June 25, 2007

The continuing saga of Charles Lees's curling masterpiece

The Royal Caledonian Curling Club owns a large oil painting by Charles Lees of the Grand Match at Linlithgow Loch. This took place on January 25, 1848. Thirty-five northern rinks played an equal number of southern rinks, with a further hundred southern rinks playing matches amongst themselves. Including spectators, some six thousand persons were present. The painting is not an accurate representation of the day, it being a composite portrait of all the curling notables of Scotland, Lees using artistic licence to include them as if they had been there. There is evidence to suggest that Lees travelled to the homes of curlers to sketch them, so that their likenesses could be accurately included in the large painting which was completed in 1849. The painting shows clearly the curlers’ dress and the single soled stones which were in use at the time. The painting was purchased by the Royal Club following a decision taken at the AGM in July, 1898.

I first saw the painting in the early 1960s when it hung at the old Perth rink. It fascinated me then, and continues to do so. Lees is well known for 'The Golfers' which was purchased by the National Galleries of Scotland in 2002 and is on display in Edinburgh. A photo of Charles Lees is here.

One year ago in 2006 the Royal Club asked auction house Sotheby's to value Lees's Grand Match painting so it would know what insurance cover to provide. There was good news, and bad news for Royal Club members.

The good news was that the painting was now worth a substantial sum of money, potentially in excess of £500,000. The bad news was that it needed renovation and when repaired it would be very expensive to insure.

Sotheby’s was instructed to assess interest in the painting from their private client list with the option to go to an auction sale in autumn 2007.

Meanwhile the RCCC Board of Directors sought the opinion of members about what to do with the painting.

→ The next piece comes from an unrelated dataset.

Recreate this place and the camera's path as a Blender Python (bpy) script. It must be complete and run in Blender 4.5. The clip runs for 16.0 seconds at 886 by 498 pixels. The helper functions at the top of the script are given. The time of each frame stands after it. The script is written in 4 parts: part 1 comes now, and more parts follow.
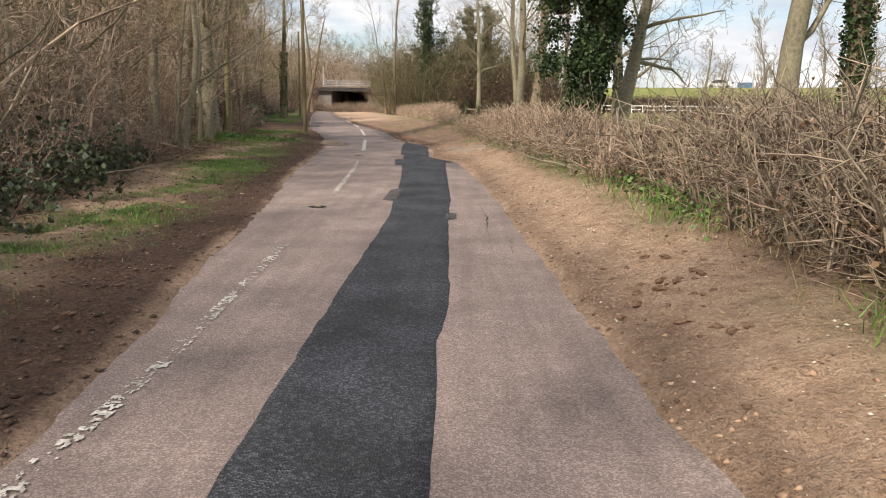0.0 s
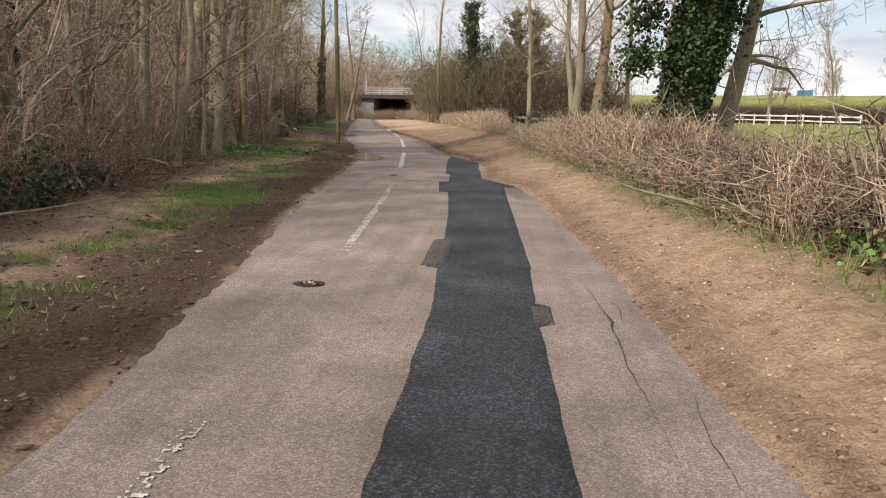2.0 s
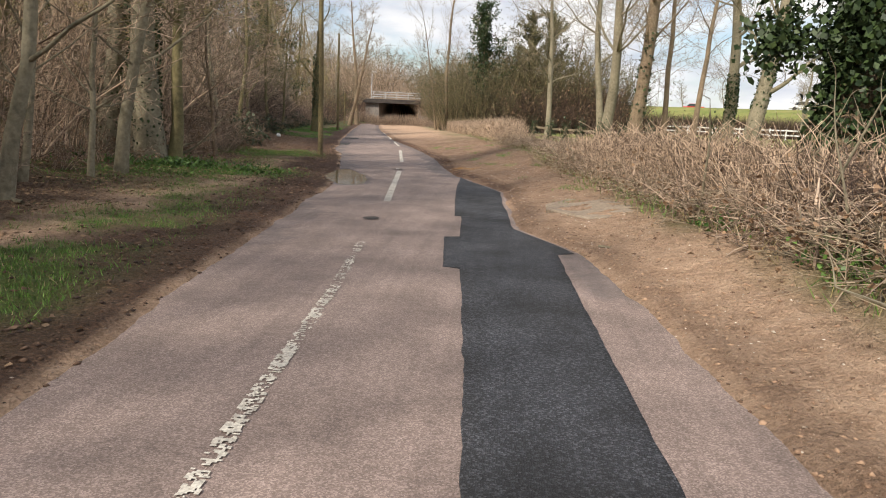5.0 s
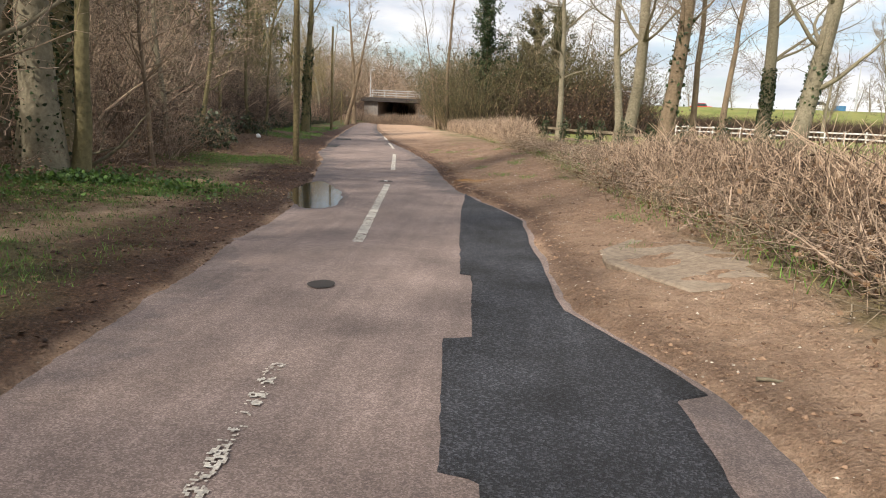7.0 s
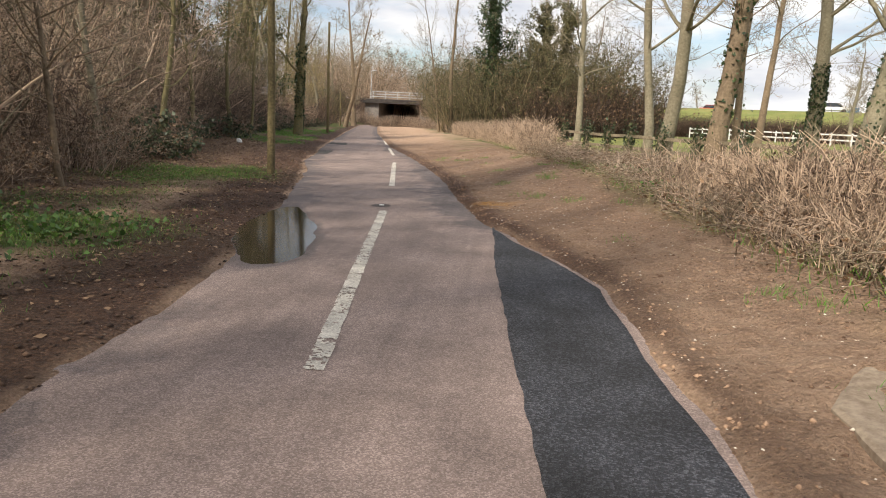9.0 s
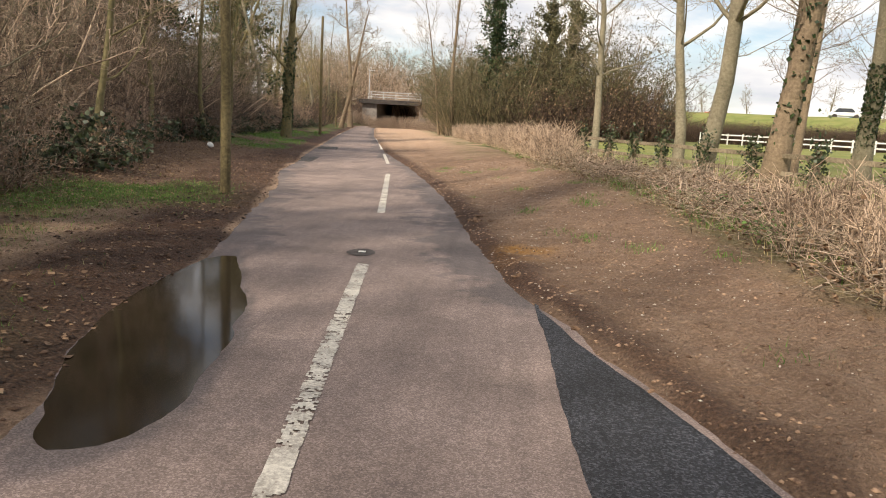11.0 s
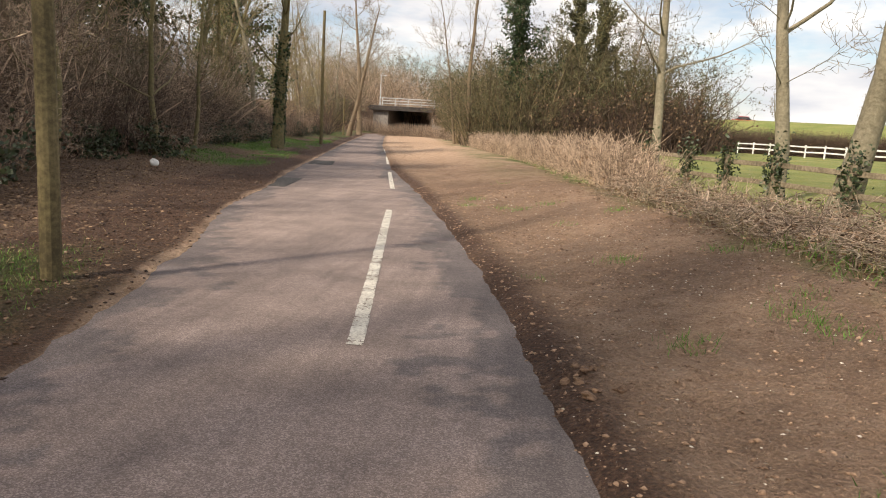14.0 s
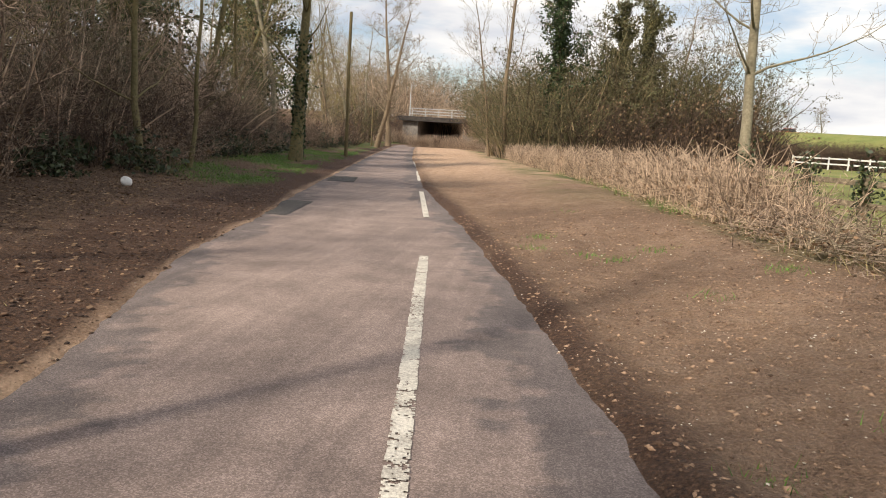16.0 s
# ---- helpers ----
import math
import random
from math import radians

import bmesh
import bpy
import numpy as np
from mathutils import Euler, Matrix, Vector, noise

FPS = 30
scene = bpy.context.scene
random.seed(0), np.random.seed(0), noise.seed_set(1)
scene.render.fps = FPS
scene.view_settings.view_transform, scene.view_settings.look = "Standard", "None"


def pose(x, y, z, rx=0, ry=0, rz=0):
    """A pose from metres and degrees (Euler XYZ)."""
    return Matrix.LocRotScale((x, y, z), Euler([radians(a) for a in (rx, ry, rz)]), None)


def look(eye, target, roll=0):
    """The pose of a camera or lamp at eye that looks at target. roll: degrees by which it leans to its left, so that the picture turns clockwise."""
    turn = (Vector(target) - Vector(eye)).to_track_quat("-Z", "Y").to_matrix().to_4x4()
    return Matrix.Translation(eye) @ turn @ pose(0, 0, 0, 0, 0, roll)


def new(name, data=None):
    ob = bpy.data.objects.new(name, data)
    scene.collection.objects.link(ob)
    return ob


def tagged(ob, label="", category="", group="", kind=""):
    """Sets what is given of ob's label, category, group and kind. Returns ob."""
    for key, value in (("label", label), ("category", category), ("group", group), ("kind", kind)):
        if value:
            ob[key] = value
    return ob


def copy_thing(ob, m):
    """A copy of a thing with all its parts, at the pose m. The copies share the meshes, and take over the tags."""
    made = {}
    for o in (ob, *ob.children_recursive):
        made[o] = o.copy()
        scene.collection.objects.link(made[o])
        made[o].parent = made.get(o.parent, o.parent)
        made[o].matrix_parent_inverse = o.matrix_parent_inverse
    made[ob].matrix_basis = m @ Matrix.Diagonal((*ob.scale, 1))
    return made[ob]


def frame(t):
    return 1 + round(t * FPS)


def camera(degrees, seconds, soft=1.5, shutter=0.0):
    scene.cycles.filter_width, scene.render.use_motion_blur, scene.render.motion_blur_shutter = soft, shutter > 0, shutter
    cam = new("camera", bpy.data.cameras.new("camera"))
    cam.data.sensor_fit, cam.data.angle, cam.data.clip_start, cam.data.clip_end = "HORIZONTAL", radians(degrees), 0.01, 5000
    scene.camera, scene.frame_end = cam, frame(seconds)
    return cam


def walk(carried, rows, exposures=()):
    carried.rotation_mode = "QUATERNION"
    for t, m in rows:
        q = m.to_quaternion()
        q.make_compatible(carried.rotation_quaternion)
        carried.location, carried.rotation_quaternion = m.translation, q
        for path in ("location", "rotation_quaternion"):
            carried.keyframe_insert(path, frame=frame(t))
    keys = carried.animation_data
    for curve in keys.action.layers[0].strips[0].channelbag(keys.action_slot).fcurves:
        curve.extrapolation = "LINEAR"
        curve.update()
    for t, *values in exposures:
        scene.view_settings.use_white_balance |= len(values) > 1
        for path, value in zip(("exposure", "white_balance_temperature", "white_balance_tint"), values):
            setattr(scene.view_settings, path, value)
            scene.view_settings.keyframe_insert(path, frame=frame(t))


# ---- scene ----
cam = camera(64.0, 16.0, soft=1.0)
PATH = [
    (0, (0.206, 1.232, 1.205), (0.183, 3.193, 0.811), 0.8),
    (0.5, (0.153, 2.056, 1.203), (0.111, 4.016, 0.809), 1.0),
    (1, (0.053, 3.037, 1.205), (-0.033, 5.0, 0.83), 0.8),
    (1.5, (-0.018, 3.877, 1.201), (-0.118, 5.836, 0.811), 0.9),
    (2, (-0.123, 4.839, 1.208), (-0.261, 6.798, 0.833), 1.0),
    (2.5, (-0.17, 5.777, 1.208), (-0.317, 7.733, 0.821), 0.9),
    (3, (-0.263, 6.657, 1.232), (-0.412, 8.613, 0.843), 0.8),
    (3.5, (-0.32, 7.526, 1.204), (-0.477, 9.482, 0.817), 0.3),
    (4, (-0.404, 8.351, 1.231), (-0.56, 10.311, 0.866), 1.9),
    (6.5, (-0.74, 12.757, 1.233), (-0.888, 14.72, 0.877), 2.6),
    (7, (-0.83, 13.647, 1.242), (-0.98, 15.608, 0.882), 2.6),
    (7.5, (-0.918, 14.58, 1.231), (-1.069, 16.54, 0.862), 2.6),
    (8, (-1.042, 15.391, 1.26), (-1.194, 17.352, 0.894), 2.6),
    (8.5, (-1.191, 16.329, 1.25), (-1.34, 18.291, 0.89), 2.9),
    (9, (-1.335, 17.207, 1.246), (-1.489, 19.17, 0.891), 2.6),
    (9.5, (-1.477, 18.13, 1.241), (-1.638, 20.093, 0.894), 2.7),
    (12, (-1.88, 22.225, 1.346), (-2.01, 24.189, 0.993), 3.7),
    (12.5, (-2.003, 23.243, 1.344), (-2.129, 25.209, 1.0), 3.9),
    (13, (-2.193, 24.215, 1.326), (-2.333, 26.18, 0.985), 3.9),
    (13.5, (-2.32, 25.217, 1.343), (-2.483, 27.182, 1.003), 3.7),
    (14, (-2.466, 26.133, 1.372), (-2.649, 28.097, 1.038), 3.3),
    (14.5, (-2.579, 27.078, 1.377), (-2.792, 29.041, 1.057), 3.4),
    (15, (-2.785, 27.91, 1.385), (-3.001, 29.873, 1.072), 2.9),
    (15.5, (-2.971, 28.829, 1.356), (-3.215, 30.79, 1.054), 3.3),
    (16, (-3.182, 29.695, 1.354), (-3.445, 31.653, 1.046), 3.5),
]
walk(cam, [(t, look(eye, target, roll)) for t, eye, target, roll in PATH], exposures=[(0, 0.18, 6500, 10), (3, 0.10, 6500, 10), (6.5, 0.22, 6500, 10), (9, 0.20, 6600, 10), (12, 0.28, 6950, 11), (14, 0.22, 6850, 11), (16, 0.15, 6750, 10)])

# ---- sky, sun and exposure ----
SUN_TRAVEL = Vector((0.60, 0.80, -0.90)).normalized()
world = bpy.data.worlds.new("sky")
scene.world = world
world.use_nodes = True
wn, wl = world.node_tree.nodes, world.node_tree.links
sky = wn.new("ShaderNodeTexSky")
sky.sky_type, sky.sun_disc = "NISHITA", False
sky.sun_elevation = math.asin(-SUN_TRAVEL.z)
sky.sun_rotation = math.atan2(-SUN_TRAVEL.x, -SUN_TRAVEL.y)
bg = wn["Background"]
bg.inputs["Strength"].default_value = 0.12
co = wn.new("ShaderNodeTexCoord")
mp = wn.new("ShaderNodeMapping")
mp.inputs["Scale"].default_value = (1.0, 1.0, 3.4)
cloud = wn.new("ShaderNodeTexNoise")
cloud.inputs["Scale"].default_value = 3.1
cloud.inputs["Detail"].default_value = 7.0
cloud.inputs["Roughness"].default_value = 0.58
cover = wn.new("ShaderNodeValToRGB")
cover.color_ramp.elements[0].position, cover.color_ramp.elements[1].position = 0.34, 0.52
grey = wn.new("ShaderNodeTexNoise")
grey.inputs["Scale"].default_value = 5.0
grey.inputs["Detail"].default_value = 5.0
shade = wn.new("ShaderNodeValToRGB")
shade.color_ramp.elements[0].position, shade.color_ramp.elements[0].color = 0.36, (5.0, 5.3, 6.0, 1)
shade.color_ramp.elements[1].position, shade.color_ramp.elements[1].color = 0.6, (8.3, 8.2, 8.1, 1)
mixer = wn.new("ShaderNodeMixRGB")
wl.new(co.outputs["Generated"], mp.inputs["Vector"])
wl.new(mp.outputs["Vector"], cloud.inputs["Vector"])
wl.new(mp.outputs["Vector"], grey.inputs["Vector"])
wl.new(cloud.outputs["Fac"], cover.inputs["Fac"])
wl.new(grey.outputs["Fac"], shade.inputs["Fac"])
wl.new(cover.outputs["Color"], mixer.inputs["Fac"])
wl.new(sky.outputs["Color"], mixer.inputs["Color1"])
wl.new(shade.outputs["Color"], mixer.inputs["Color2"])
wl.new(mixer.outputs["Color"], bg.inputs["Color"])
lamp = bpy.data.lights.new("sun", "SUN")
lamp.energy, lamp.angle, lamp.color = 5.0, radians(3.4), (1.0, 0.90, 0.76)
sun = new("sun", lamp)
sun.rotation_mode = "QUATERNION"
sun.rotation_quaternion = SUN_TRAVEL.to_track_quat("-Z", "Y")
sun.location = (-30, -40, 36)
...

The Board believed that there were only three options:
1. Keep the painting but do not restore it
2. Keep the painting and restore it
3. Sell the painting

There were other options of course, such as simply giving it, or loaning it, to the National Galleries of Scotland, but these were not canvassed.

Option 3 received the most support, although concern was expressed that if the painting went to an open auction it might well be bought by a private buyer and disappear abroad, never to be on view in Scotland again. This concern was heeded by the RCCC Board and by February it seemed that the future of the painting had been secured. Sotheby's was instructed to continue as the selling agent but negotiations were to be with the National Galleries of Scotland only!

Four months later these two parties are still in discussion. Sotheby's, quite naturally, will want to sell the painting for as large a sum as possible to maximise the percentage fee they will receive. The National Galleries of Scotland, quite naturally, will want to pay as little as possible for the painting.

It is a strange arrangement. The Royal Club Board wants Sotheby's to sell the painting and at the same time it wants the National Galleries of Scotland to purchase it. But both seller's agent and the prospective purchaser clearly have their own, very different, interests.

Where does that leave us, the curlers of Scotland to whom the painting belongs? We are represented by the Royal Club Directors, who appear to be standing back from the discussions. Will they step in if the negotiations reach a stalemate?

The most recent 'negotiating tactic' by the National Galleries has been the production of a report which apparently states that the cost of repairing the painting will be much more than at first thought (the detail of this report is confidential, according to RCCC CEO Colin Grahamslaw). However at the recent RCCC AGM it was stated that if the sale does go ahead it will be a year before the painting is again on display.

Colin says that 'it may be another month or so' before we learn the outcome of the negotiations. Call me a pessimist if you like but I suspect this story has a long way yet to run!

The reproduction of Lees's painting is from David B Smith's book Curling: An Illustrated History. The detail of the original painting is from the Scottish Curler archive.